SPT TV
- Country: United States
- Broadcast area: National
- Headquarters: Newark, New Jersey

Programming
- Picture format: 480p SDTV

Ownership
- Owner: Seabra Portuguese Television

History
- Launched: 1986

Links
- Website: SPT TV Channel

= SPT TV =

SPT TV is a Portuguese language Television channel in the United States that is owned by Seabra Portuguese Television. Its origins trace back to TV Hora Portuguesa, which aired on the Linden-licensed WNJU, in the early 1970s. The channel launched in 1986 (1987 according to some sources), by initiative of Luso-American businessmen and is available via cable and satellite. It is the first Portuguese-language television channel based in the US and features the best programming from Portugal as well as local programming created especially for the Portuguese diaspora in the US. In January 2007, SPT TV launched SIC Notícias in North America, in partnership with SIC. It is currently available on Dish Network and certain cable companies.

At the end of 1998, the channel stil had an agreement with RTP, and delivered its programming to 130,000 viewers in 14 locations across New Jersey (planning to launch in 29 more locations in 1999), for an average amount of 11 hours of programming a day. The station was linked to the Seabra Group publication The Portuguese Post. In September 1999, it started carrying news from CBS Telenoticias.

SPT TV features programming from SIC, a private network in Portugal. Programming includes news, entertainment, talk-shows, comedies, reality shows, sports, among other genres. When it was RTP-USA, it also carried programming for the Brazilian diaspora, such as the newscast Canal Brazil News Network modelled after Globo's Jornal Nacional.

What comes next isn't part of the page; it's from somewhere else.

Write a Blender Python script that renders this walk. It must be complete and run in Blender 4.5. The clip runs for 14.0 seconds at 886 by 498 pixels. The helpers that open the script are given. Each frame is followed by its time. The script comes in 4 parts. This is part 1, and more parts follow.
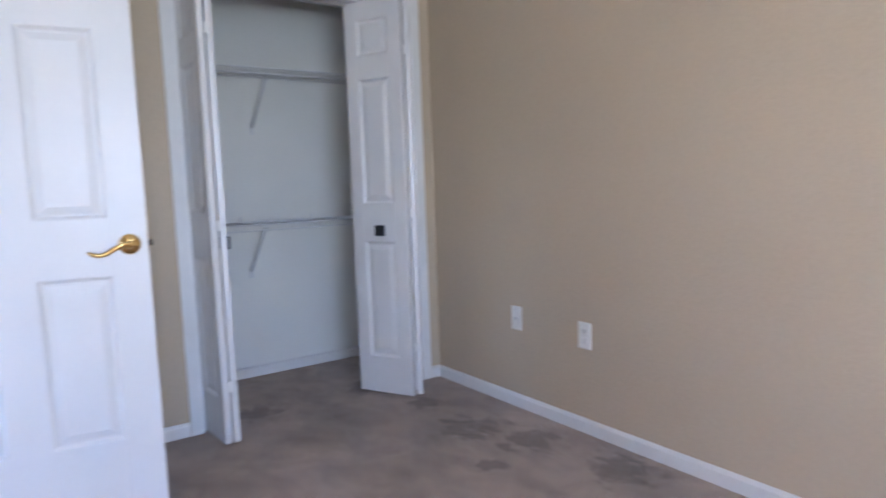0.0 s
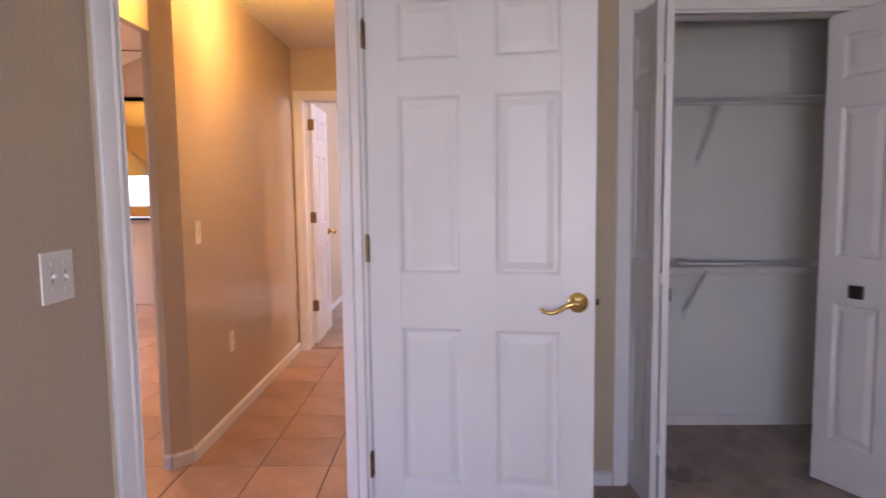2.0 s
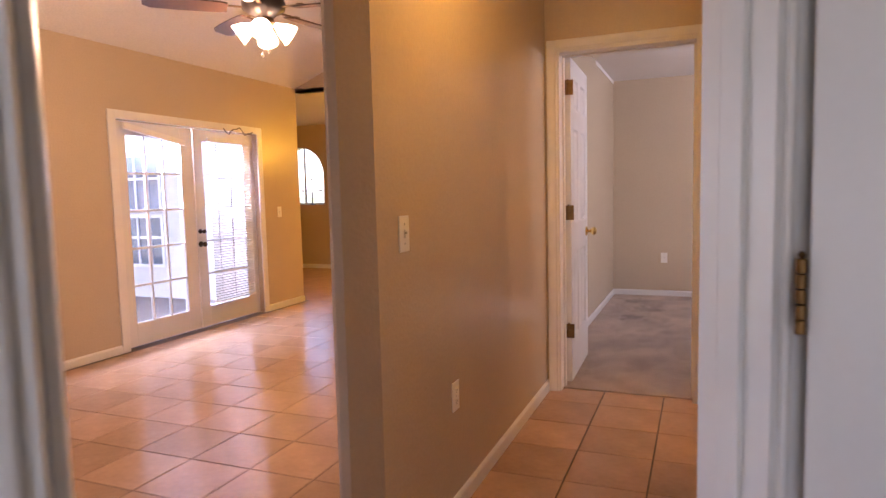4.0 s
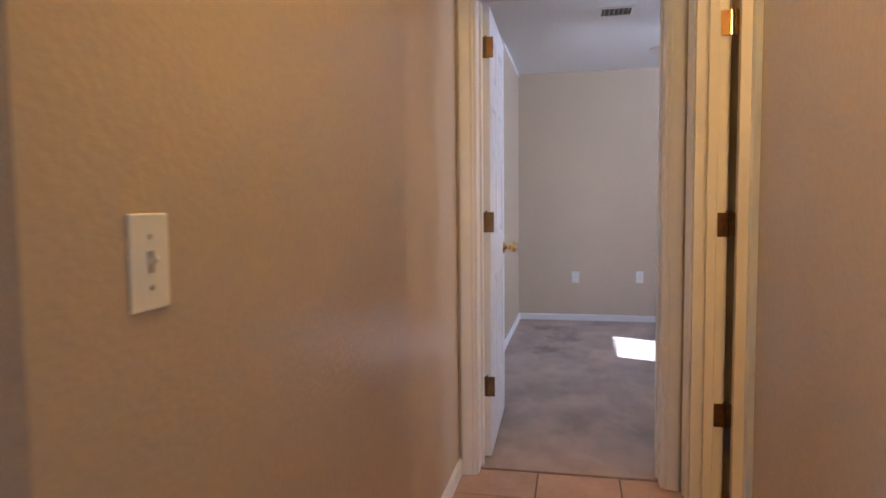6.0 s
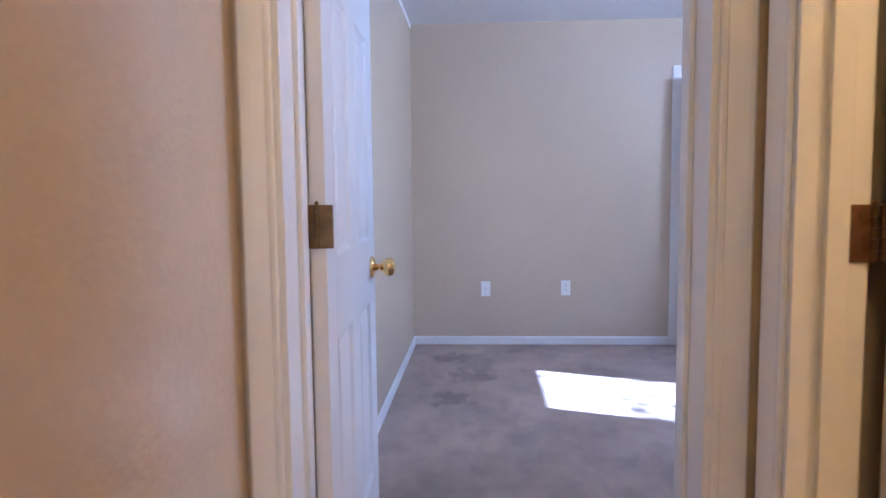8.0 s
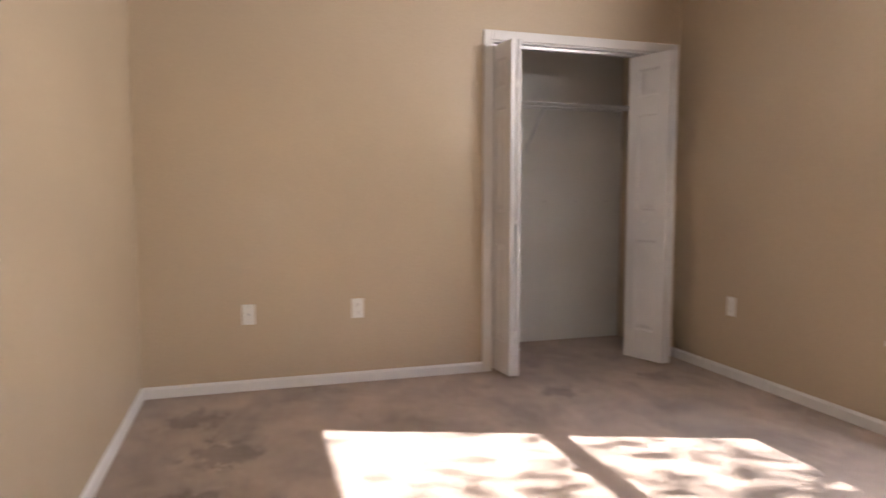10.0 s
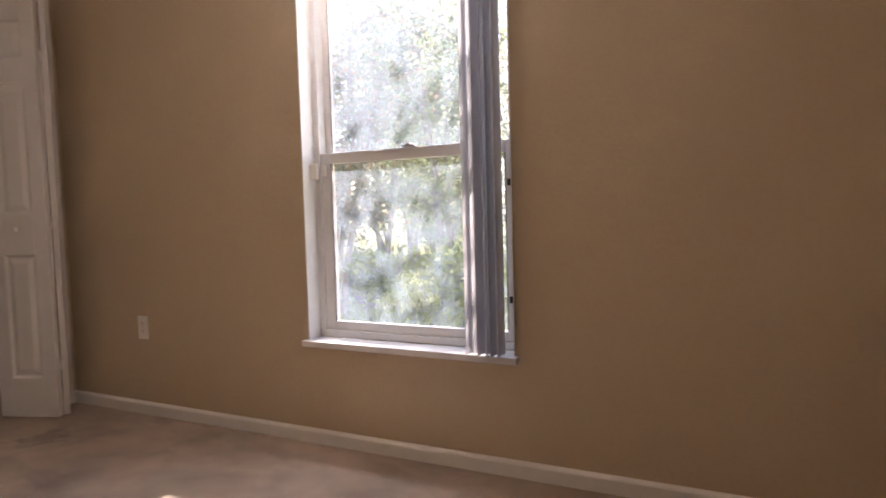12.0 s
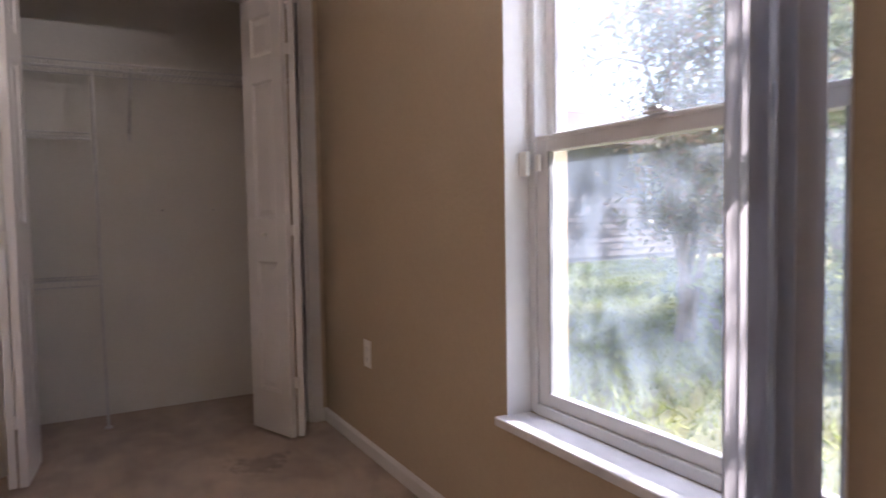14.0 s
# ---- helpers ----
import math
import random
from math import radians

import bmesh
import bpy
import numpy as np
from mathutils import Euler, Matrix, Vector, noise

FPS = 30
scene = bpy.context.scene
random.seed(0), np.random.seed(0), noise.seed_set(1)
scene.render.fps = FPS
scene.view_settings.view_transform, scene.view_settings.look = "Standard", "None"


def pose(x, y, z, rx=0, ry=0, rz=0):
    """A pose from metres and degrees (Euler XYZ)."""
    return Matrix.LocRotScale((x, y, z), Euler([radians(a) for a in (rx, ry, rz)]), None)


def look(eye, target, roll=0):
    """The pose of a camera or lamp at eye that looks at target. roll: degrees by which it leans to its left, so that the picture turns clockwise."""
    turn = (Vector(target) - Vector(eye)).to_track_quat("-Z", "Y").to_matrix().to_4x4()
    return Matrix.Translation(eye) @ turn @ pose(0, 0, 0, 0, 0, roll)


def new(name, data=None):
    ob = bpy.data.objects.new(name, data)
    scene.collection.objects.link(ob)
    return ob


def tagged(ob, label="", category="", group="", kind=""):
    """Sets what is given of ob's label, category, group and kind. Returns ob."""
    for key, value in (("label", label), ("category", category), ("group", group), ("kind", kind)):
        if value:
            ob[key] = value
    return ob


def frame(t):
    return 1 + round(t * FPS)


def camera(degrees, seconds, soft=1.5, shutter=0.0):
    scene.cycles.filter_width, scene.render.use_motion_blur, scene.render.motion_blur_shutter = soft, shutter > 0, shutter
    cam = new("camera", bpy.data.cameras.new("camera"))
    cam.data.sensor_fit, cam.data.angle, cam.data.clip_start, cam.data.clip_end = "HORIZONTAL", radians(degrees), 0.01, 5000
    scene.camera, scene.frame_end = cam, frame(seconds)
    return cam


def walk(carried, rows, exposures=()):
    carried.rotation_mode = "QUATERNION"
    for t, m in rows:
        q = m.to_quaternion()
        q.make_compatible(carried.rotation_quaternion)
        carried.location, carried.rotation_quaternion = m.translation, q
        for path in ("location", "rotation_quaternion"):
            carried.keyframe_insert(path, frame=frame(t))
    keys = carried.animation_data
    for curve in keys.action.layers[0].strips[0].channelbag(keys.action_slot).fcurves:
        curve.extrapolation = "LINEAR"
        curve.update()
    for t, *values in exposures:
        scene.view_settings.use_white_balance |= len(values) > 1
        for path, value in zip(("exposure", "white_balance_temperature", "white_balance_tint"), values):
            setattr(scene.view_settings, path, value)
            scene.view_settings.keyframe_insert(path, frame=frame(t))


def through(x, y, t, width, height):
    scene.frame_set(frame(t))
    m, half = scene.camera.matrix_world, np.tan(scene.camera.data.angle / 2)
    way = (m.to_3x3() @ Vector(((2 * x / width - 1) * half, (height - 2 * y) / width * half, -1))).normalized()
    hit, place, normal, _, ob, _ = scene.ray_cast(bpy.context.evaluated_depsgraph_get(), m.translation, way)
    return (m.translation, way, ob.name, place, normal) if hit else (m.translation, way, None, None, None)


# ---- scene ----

The official website ceased operation completely somewhere between January and March 2014 according to the available sources at the Wayback Machine on the Internet Archive, before launching a new website in 2021.

==Sport TV Americas==
In August 2010, SPT TV partnered up with Portuguese Sports broadcaster Sport TV to launch Sport TV Americas, a North American version of the Portuguese sports service. The channel features exclusive coverage of Liga ZON Sagres with 5 live matches every weekend as well as coverage of the Portuguese second division, the League Cup and Portuguese Cup.

On June 5, 2013, for reasons exclusively imputable to RTP - USA Inc. dba SPT (Seabra Portuguese Television), SPORT TV Portugal S.A. was forced to restrain the access to the respective signal.